CPU/Memory Utilization Too High When Running Inference on Falcon 40B Instruct

Hey everyone! I am running into an issue when running inference on Falcon 40B Instruct through SageMaker. I’m trying to generate ~50K datapoints (based on 50K different prompts) but after every couple hundred the model errors out with:

ModelError: An error occurred (ModelError) when calling the InvokeEndpoint operation: Received server error (0) from primary with message "Amazon SageMaker could not get a response from the huggingface-pytorch-tgi-inference-2023-06-13-*XYZ* endpoint. This can occur when CPU or memory utilization is high. To check your utilization, see Amazon CloudWatch. To fix this problem, use an instance type with more CPU capacity or memory.". See https://us-east-1.console.aws.amazon.com/cloudwatch/home?region=us-east-1#logEventViewer:group=/aws/sagemaker/Endpoints/huggingface-pytorch-tgi-inference-2023-06-13-*XYZ* in account *NUMBER* for more information.

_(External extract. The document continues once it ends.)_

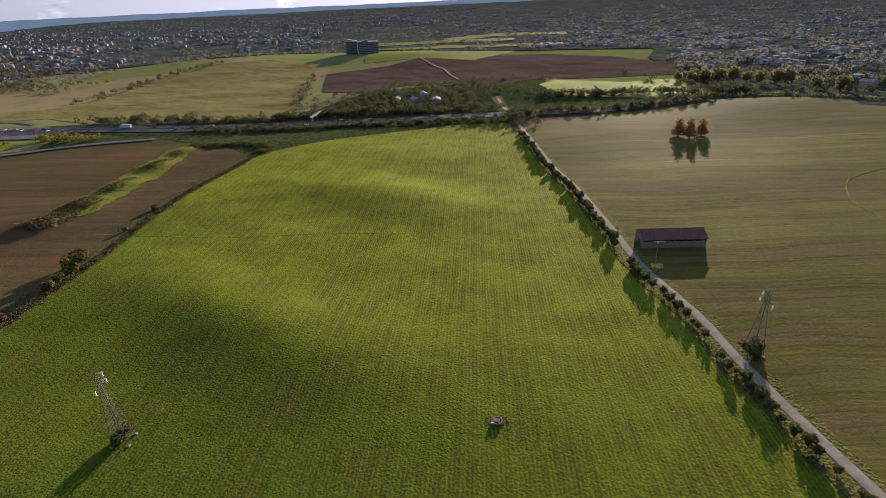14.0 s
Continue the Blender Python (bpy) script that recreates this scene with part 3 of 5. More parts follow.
field("field_7", [(816, -210), (778, -321), (896, -508), (938, -672), (859, -746), (735, -724), (638, -641), (506, -476), (448, -400), (543, -312), (624, -275), (722, -275), (770, -230), (868, -75), (1000, -150)],
      STRAW, "dry straw-coloured pasture on a low hill", step=14.0)
field("field_8", [(633, -659), (582, -755), (579, -859), (469, -869), (481, -1000), (400, -1040), (250, -1000), (120, -950), (100, -790), (229, -727), (274, -725), (322, -640), (380, -640), (438, -605), (447, -534), (523, -530)], EARTH_DARK, "dull purple brown ploughed field on a far rise", step=14.0)
field("field_9", [(259, -664), (255, -708), (160, -710), (109, -754), (69, -663), (29, -625), (106, -600), (219, -614)], BACKLIT_PASTURE, "small bright pasture beyond the motorway, backlit glow in its green", step=12.0)
field("field_60", [(345, 405), (475, 350), (600, 275), (640, 215), (720, 200), (760, 300), (740, 450), (760, 640), (690, 655), (600, 980), (460, 990), (365, 870), (366, 500)], LIME, "light green margins round the long green field", step=16.0, lift=0.05)
field("field_10", [(557, 965), (601, 766), (622, 626), (710, 546), (714, 382), (705, 267), (655, 272), (580, 316), (498, 375), (472, 401), (470, 580), (464, 814)], GRASS_FAR, "long green field behind the ploughed one", step=16.0)
field("field_11", [(462, 820), (470, 592), (468, 408), (422, 467), (393, 515), (368, 560), (366, 700), (380, 860)], EARTH_N, "strip of brown soil beside the tree avenue", step=8.0, rag=2.5)
field("field_12", [(366, 500), (393, 492), (467, 397), (390, 400), (352, 408), (364, 445)], LIME, "wedge of light green grass by the track bend", step=12.0)
field("field_13", [(1290, 1308), (1352, 1155), (1134, 561), (1040, 470), (797, 447), (816, 675), (973, 825), (1064, 978), (1038, 1060)], EARTH_DARK, "dark brown far field", step=25.0)
field("field_23", [(1355, 1062), (1404, 913), (1468, 753), (1424, 559), (1251, 485), (1180, 560), (1187, 588), (1300, 847)], LIME, "long strip of far green crop", step=25.0)
field("field_24", [(791, -1002), (728, -1079), (635, -1165), (480, -1175), (477, -1020), (469, -875), (566, -868), (640, -770), (700, -850)], OLIVE_GREEN, "yellow green pasture behind the dark field", step=20.0)
field("field_25", [(842, -1380), (751, -1635), (703, -1528), (787, -1312)], STRAW, "far strip of dry grass", step=40.0, lift=2.0)
field("field_26", [(-109, -1076), (-156, -1145), (-229, -1111), (-197, -1057)], LIME, "green meadow between suburb houses", step=30.0, lift=2.0)
field("field_27", [(-277, -1132), (-331, -1211), (-349, -1150), (-314, -1084)], LIME, "green meadow between suburb houses", step=30.0, lift=2.0)
field("field_28", [(-341, -991), (-424, -1059), (-503, -1026), (-458, -969), (-406, -962)], LIME, "green meadow between suburb houses", step=30.0, lift=2.0)
field("field_14", [(1185, 1700), (1122, 1370), (1038, 1060), (1037, 919), (884, 754), (731, 680), (735, 801), (800, 987), (720, 1183), (1000, 1690)], OLIVE_GREEN, "yellow green far field on a slope", step=25.0)
field("field_15", [(1060, 1720), (1290, 1560), (1240, 1330), (1130, 1375), (1190, 1700)], STRAW, "far field of dry grass", step=30.0)
field("field_16", [(1500, 960), (1620, 900), (1600, 560), (1470, 520), (1490, 760)], STRAW, "far pasture of dry grass", step=30.0)
field("field_17", [(995, 213), (1249, 240), (1373, 191), (1014, 119)], GRASS_FAR, "green field beside the motorway", step=25.0)
field("field_18", [(1257, 131), (1272, -40), (1104, -57), (987, -127), (907, -64), (900, 0), (950, 45), (1060, 80)], OLIVE_GREEN, "yellow green meadow beside the motorway", step=25.0)
field("field_19", [(781, 401), (1046, 472), (981, 288), (874, 251), (798, 285)], STRAW, "brownish far pasture", step=25.0)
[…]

I have set up the model following Philipp Schmid’s guide: Deploy Falcon 7B & 40B on Amazon SageMaker (using the exact instance specified in the blog - ml.g5.12xlarge).

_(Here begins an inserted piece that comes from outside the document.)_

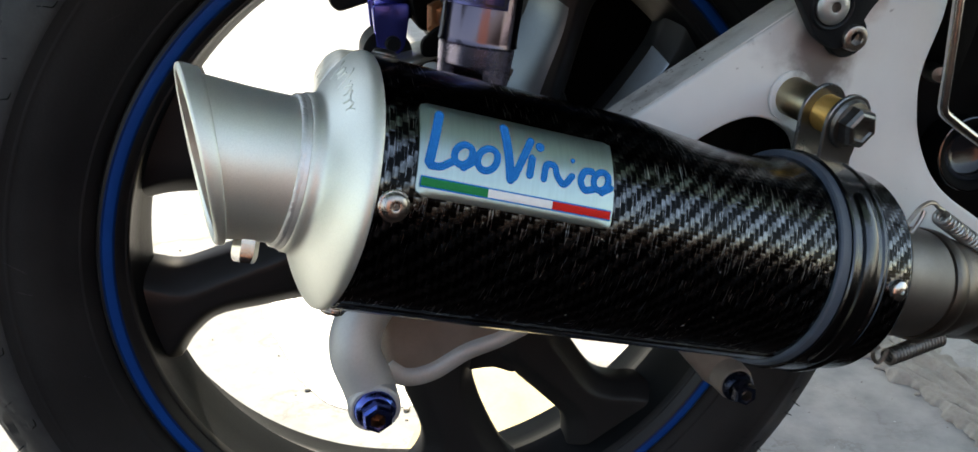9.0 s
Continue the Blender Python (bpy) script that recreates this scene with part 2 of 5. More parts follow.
M_ARM = arm_material()
M_ARM_TOP = arm_top_material()
M_CRUST = mat("brown_road_dirt", (0.30, 0.26, 0.21), 0.9, 0.0, (0.10, 0.085, 0.07), big=200, small=1500, grain=0.3)
# paler copies of the spoke that paint in light reflected off its flanks
M_FLANK_SHEEN = mat("lit_spoke_flank", (0.15, 0.175, 0.195), 0.34, 0.9, (0.115, 0.135, 0.15), big=40, small=1500, var=0.6, grain=0.04, rvar=0.06)
M_EDGE_SHEEN = mat("lit_spoke_edge", (0.44, 0.49, 0.53), 0.32, 1.0, (0.34, 0.38, 0.42), big=40, small=1500, var=0.6, grain=0.04, rvar=0.06)
M_BORE = mat("dusty_outlet_bore", (0.70, 0.655, 0.575), 0.50, 0.55, (0.46, 0.38, 0.30), big=45, small=900, var=0.8, grain=0.1)
M_SPRING = mat("matt_spring_steel", (0.50, 0.49, 0.46), 0.40, 1.0, (0.30, 0.27, 0.24), big=120, small=1500, grain=0.1)
M_SCREW = mat("dulled_screw_steel", (0.50, 0.47, 0.44), 0.30, 1.0, (0.30, 0.26, 0.23), big=160, small=1500, var=0.7, grain=0.15)
M_BUTTON = mat("pale_zinc_button", (0.49, 0.525, 0.53), 0.44, 0.85, (0.37, 0.39, 0.39), big=90, small=1500, grain=0.1)
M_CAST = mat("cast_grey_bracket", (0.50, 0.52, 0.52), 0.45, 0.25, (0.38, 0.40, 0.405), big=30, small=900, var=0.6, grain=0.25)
# brown dirt plus the shade under the muffler, both put into the casting's colour
M_WEB = mat("brown_shaded_casting", (0.27, 0.235, 0.21), 0.5, 0.2, (0.15, 0.125, 0.108), big=30, small=900, var=0.8, grain=0.25)
M_SOCKET = mat("brown_tinted_recess", (0.16, 0.09, 0.055), 0.3, 0.9, (0.08, 0.05, 0.035), big=200, small=1500, grain=0.05)
M_RIM = mat("satin_black_rim", (0.0155, 0.0162, 0.0174), 0.40, 0.0, (0.020, 0.0204, 0.0215), big=30, small=1200, grain=0.04, spec=0.24)
M_STRIPE = mat("blue_rim_tape", (0.0, 0.051, 0.245), 0.40, 0.0, (0.0, 0.032, 0.16), big=30, small=900, grain=0.05, spec=0.1)
M_BARREL = mat("matt_black_barrel", (0.0072, 0.0082, 0.0094), 0.42, 0.0, (0.0098, 0.0108, 0.012), big=30, small=900, grain=0.1, spec=0.08)
M_STRIPE_EDGE = mat("dark_stripe_edge", (0.0, 0.020, 0.10), 0.45, 0.0, (0.0, 0.014, 0.07), big=30, small=900, grain=0.05, spec=0.1)
M_PLASTIC = mat("black_plastic", (0.0052, 0.0076, 0.0096), 0.5, 0.0, (0.0076, 0.0102, 0.0125), big=40, small=900, grain=0.12, spec=0.25)
M_DARK = mat("dark_greasy_metal", (0.0028, 0.0029, 0.0031), 0.6, 0.0, (0.005, 0.0048, 0.0046), big=40, small=500, grain=0.2, spec=0.06)
M_GLOSS = mat("glossy_black_rubber", (0.008, 0.008, 0.010), 0.2, 0.0, (0.011, 0.011, 0.013), grain=0.03, coat=0.25)
M_PURPLE = mat("smoked_violet_alloy", (0.22, 0.20, 0.27), 0.26, 0.9, (0.15, 0.13, 0.19), big=45, small=1500, grain=0.06)
M_SILVER = mat("polished_shock_body", (0.125, 0.105, 0.135), 0.17, 1.0, (0.095, 0.078, 0.105), big=50, small=1500, grain=0.04, rvar=0.06)
M_LABEL = mat("violet_blue_label", (0.050, 0.064, 0.18), 0.2, 0.7, (0.072, 0.052, 0.165), big=70, small=1500, grain=0.03)
M_LABEL_DARK = mat("dark_label_print", (0.012, 0.012, 0.02), 0.3, 0.2, grain=0.02)
M_LABEL_RED = mat("dark_red_label_print", (0.055, 0.007, 0.014), 0.3, 0.2, grain=0.02, spec=0.2)
M_LABEL_SMOKE = mat("smoky_label_print", (0.065, 0.032, 0.085), 0.25, 0.5, grain=0.02)
M_THREAD = mat("black_thread", (0.02, 0.018, 0.022), 0.3, 0.7, (0.03, 0.028, 0.03), grain=0.05)
M_ANOD = mat("blue_anodised_alloy", (0.065, 0.085, 0.46), 0.24, 0.65, (0.05, 0.05, 0.34), big=40, small=1500, grain=0.05)
M_TIBOLT = mat("burnt_blue_titanium", (0.05, 0.13, 0.50), 0.24, 1.0, (0.12, 0.09, 0.24), big=180, small=1500, var=0.8, grain=0.05)
M_COPPER = mat("copper_coloured_nut", (0.50, 0.22, 0.11), 0.3, 0.85, (0.36, 0.15, 0.07), big=90, small=1500, grain=0.08)
M_CASE = mat("lacquered_engine_case", (0.25, 0.305, 0.32), 0.30, 0.5, (0.13, 0.16, 0.17), big=22, small=120, var=0.8, grain=0.30, coat=0.30, rvar=0.14)
M_ALLOY = mat("bright_cast_alloy", (0.52, 0.55, 0.54), 0.32, 0.8, (0.30, 0.29, 0.26), big=70, small=300, var=0.8, grain=0.35, rvar=0.14)
# darker copy of the blue bolt metal, for the bolt that sits in shade
M_SHADEBOLT = mat("shaded_blue_bolt", (0.012, 0.022, 0.045), 0.25, 0.8, (0.02, 0.018, 0.03), big=180, small=1500, grain=0.05)
M_FLAP = mat("slate_grey_panel", (0.060, 0.070, 0.074), 0.5, 0.0, (0.045, 0.052, 0.055), big=20, small=600, grain=0.1)
M_FITTING = mat("dull_grey_fitting", (0.10, 0.10, 0.10), 0.45, 0.4, (0.06, 0.06, 0.06), big=60, small=900, grain=0.1)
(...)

The CloudWatch logs don’t seem to provide much insight:

Args { model_id: "tiiuae/falcon-40b-instruct", revision: None, sharded: None, num_shard: Some(4), quantize: None, trust_remote_code: false, max_concurrent_requests: 128, max_best_of: 2, max_stop_sequences: 4, max_input_length: 1024, max_total_tokens: 2048, max_batch_size: None, waiting_served_ratio: 1.2, max_batch_total_tokens: 32000, max_waiting_tokens: 20, port: 8080, shard_uds_path: "/tmp/text-generation-server", master_addr: "localhost", master_port: 29500, huggingface_hub_cache: Some("/tmp"), weights_cache_override: None, disable_custom_kernels: false, json_output: false, otlp_endpoint: None, cors_allow_origin: [], watermark_gamma: None, watermark_delta: None, env: false }

Can anyone point me towards what might be happening, and what sort of instance I might have to get instead?

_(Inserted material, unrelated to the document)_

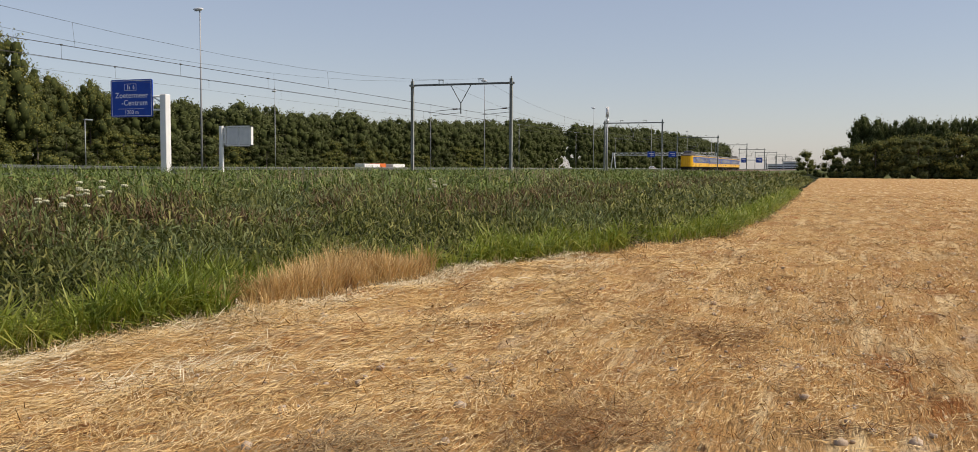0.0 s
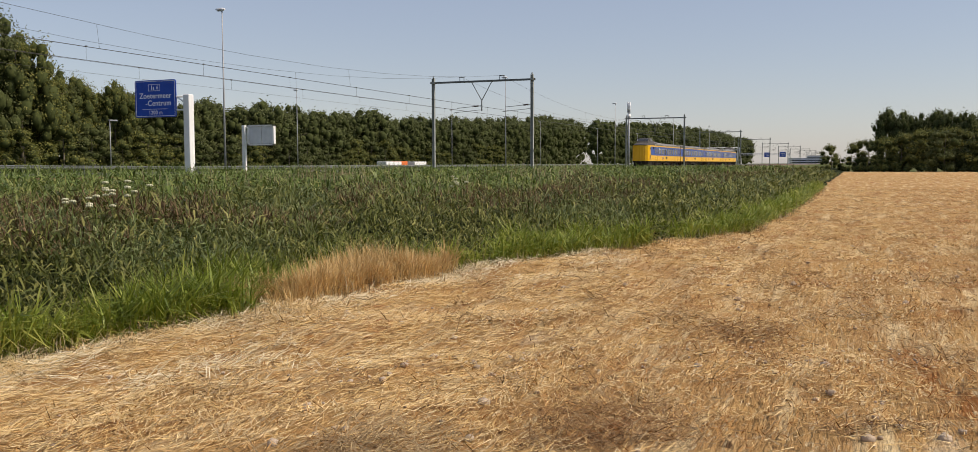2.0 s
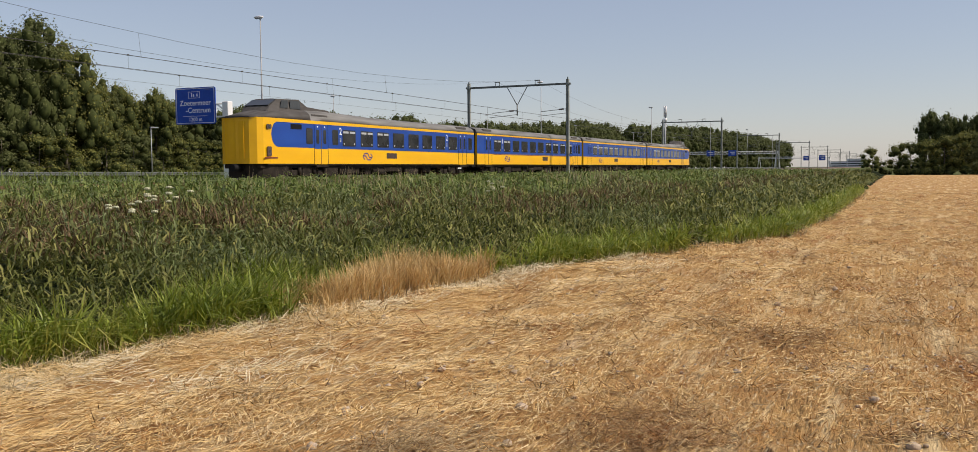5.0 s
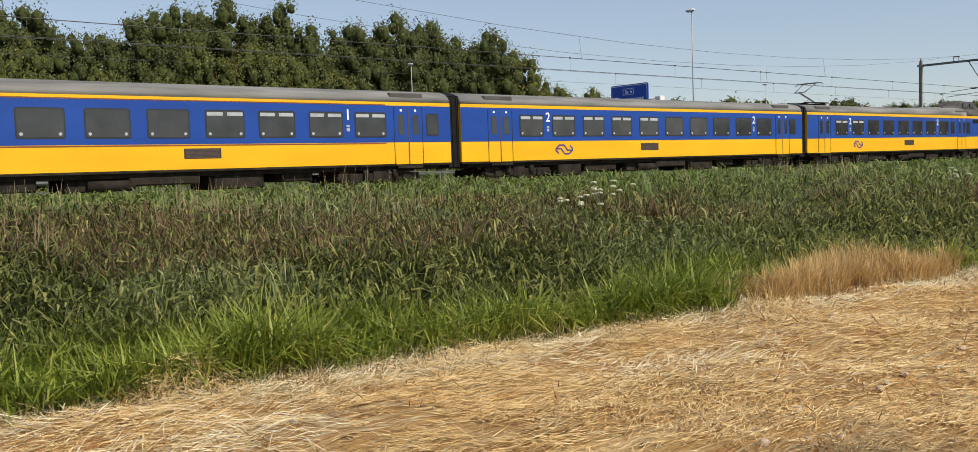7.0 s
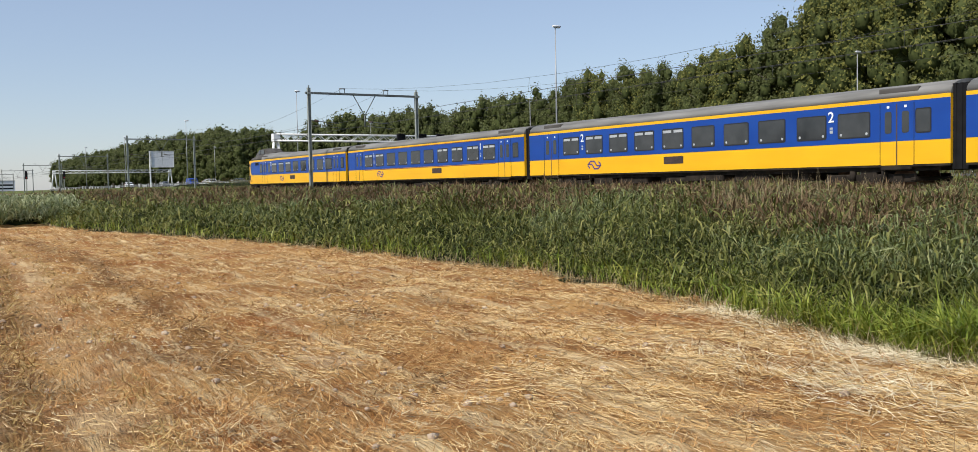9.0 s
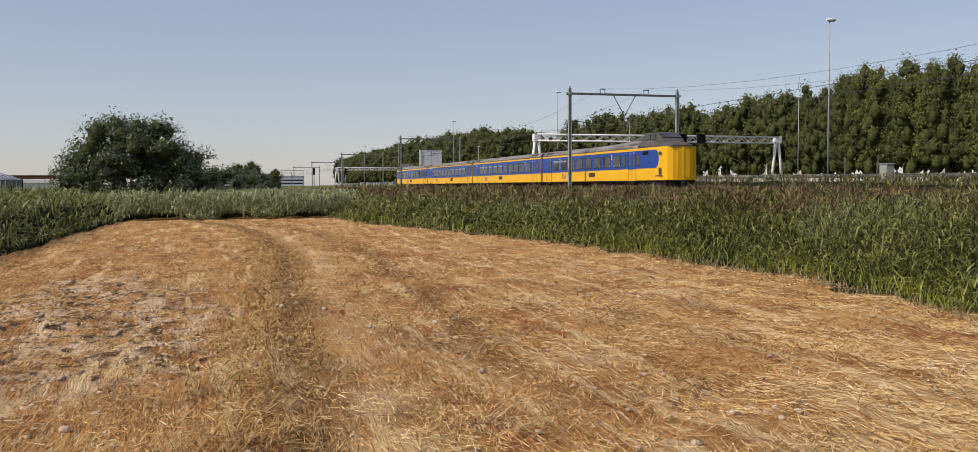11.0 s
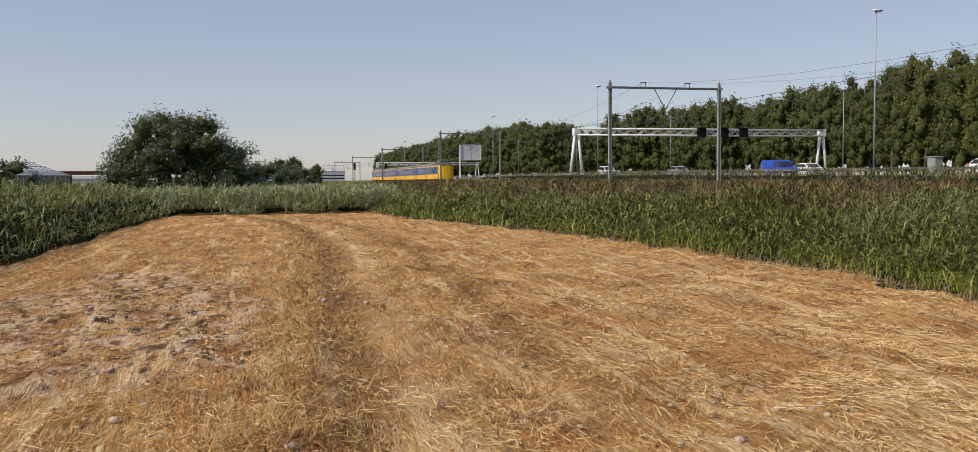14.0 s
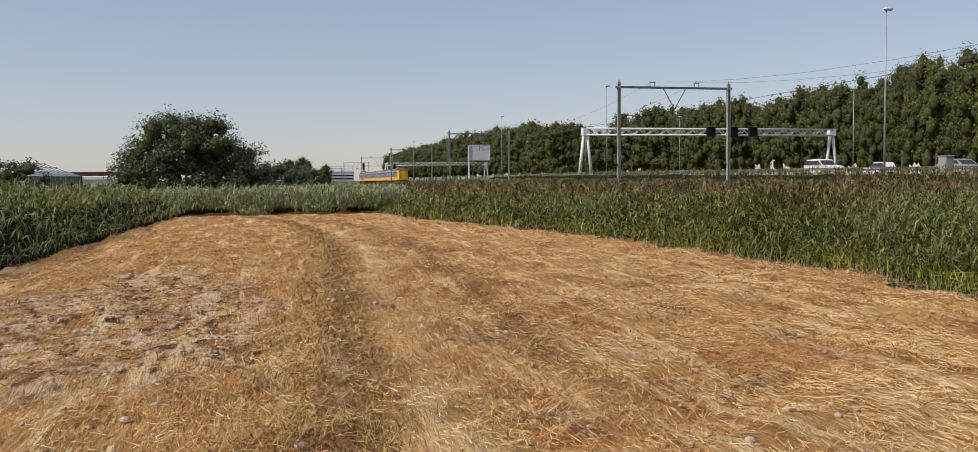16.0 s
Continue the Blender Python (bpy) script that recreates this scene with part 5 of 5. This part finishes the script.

Hi @philschmid do you happen to have any ideas what might be going on?

I’ve noticed the instances behind the endpoint are pretty fragile. I’ve had the same model crash from either too many concurrent requests (even 2 will do it) or after a decent amount of subsequent requests eventually the loaded model will OOM. It takes about ~10 mins for Sagemaker to re-launch a new instance. If you’re just doing subsequent requests I’d suggest bringing at least 2 instances online so when one OOMs, the other can pick up some requests.

Regarding OOM you can test that and make sure that you are setting the correct parameter. The container supports environment variables for defining the for

  • MAX_INPUT_LENGTH(default 1000)
  • MAX_TOTAL_TOKENS (default 1512)
  • MAX_BATCH_SIZE (default none)

That way you can make sure that you are not running OOM by setting the correct boundaries.

Hi @philschmid , how were you able to find the list of all the environment variables supported in the container?